Sometimes I head off on a tangent tapping into quotes from painters, writers, poets, coaches and others. Today let’s get back to a quote from a photographer. Former Magnum Photographer Wayne Miller documented war, black families and was a Life Magazine photographer among his other photographic endeavors.

A Time Magazine memorial article when 94 year old Miller passed away in 2013 started this way, “To photograph mankind and explain man to man — that was how legendary photographer Wayne Miller described his decades-long drive to document the myriad subjects gracing his work.”

Here’s the Photo Art Quote from Wayne that caught my attention.

photographer wayne miller quote

“I think good dreaming is what leads to good photographs.”    Wayne Miller

Simple ten word thoughts like these lead me to do some searching to find a way to make my images stronger and a bit different from those that have created before me. I proudly say that i stand on the shoulders of those photographers that have come before me. Without them photography would not be what it is today. When you take strong ideas and then build upon them you come up with stronger images.

What is dreaming? According to Wikipedia, “Dreams are successions of images, ideas, emotions, and sensations that occur usually involuntarily in the mind during certain stages of sleep.” An idea to capitalize on your dreams is to work to retain them after the fact is to have a notebook and pen or recorder next to your bed. If you don’t jot down the ideas that come to you in dreams within a few moments of wakening they go out and become part of the ether again.

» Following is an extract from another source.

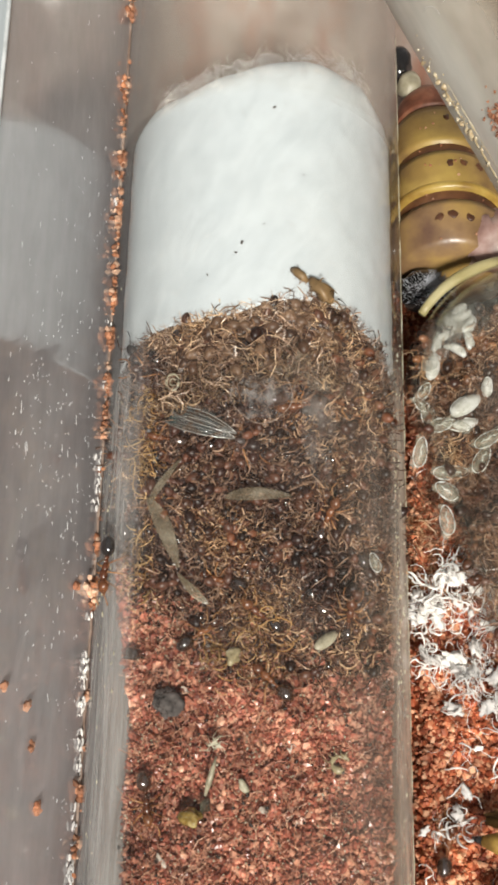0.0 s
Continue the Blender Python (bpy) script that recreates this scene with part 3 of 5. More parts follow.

To my mind photographic dreaming is a culmination of all the information you place in front of your eyes. Movies, books, photographs, impressions from your travels and added to that your imagination mixing all of these elements together. This can also be done while you are awake to have more control. Give yourself permission to day-dream. I know it was probably knocked out of you at an early age with parents and teachers telling you to, “Stop woolgathering!” “Pay attention!” “Day-dreaming is a waste of time…” Now you don’t want to do it all the time, but you do want to let your mind wander and play. Playing is one of the best ways to learn and develop new ideas and concepts.

What do you dream about? Have you found ways to incorporate your dreams into your photography?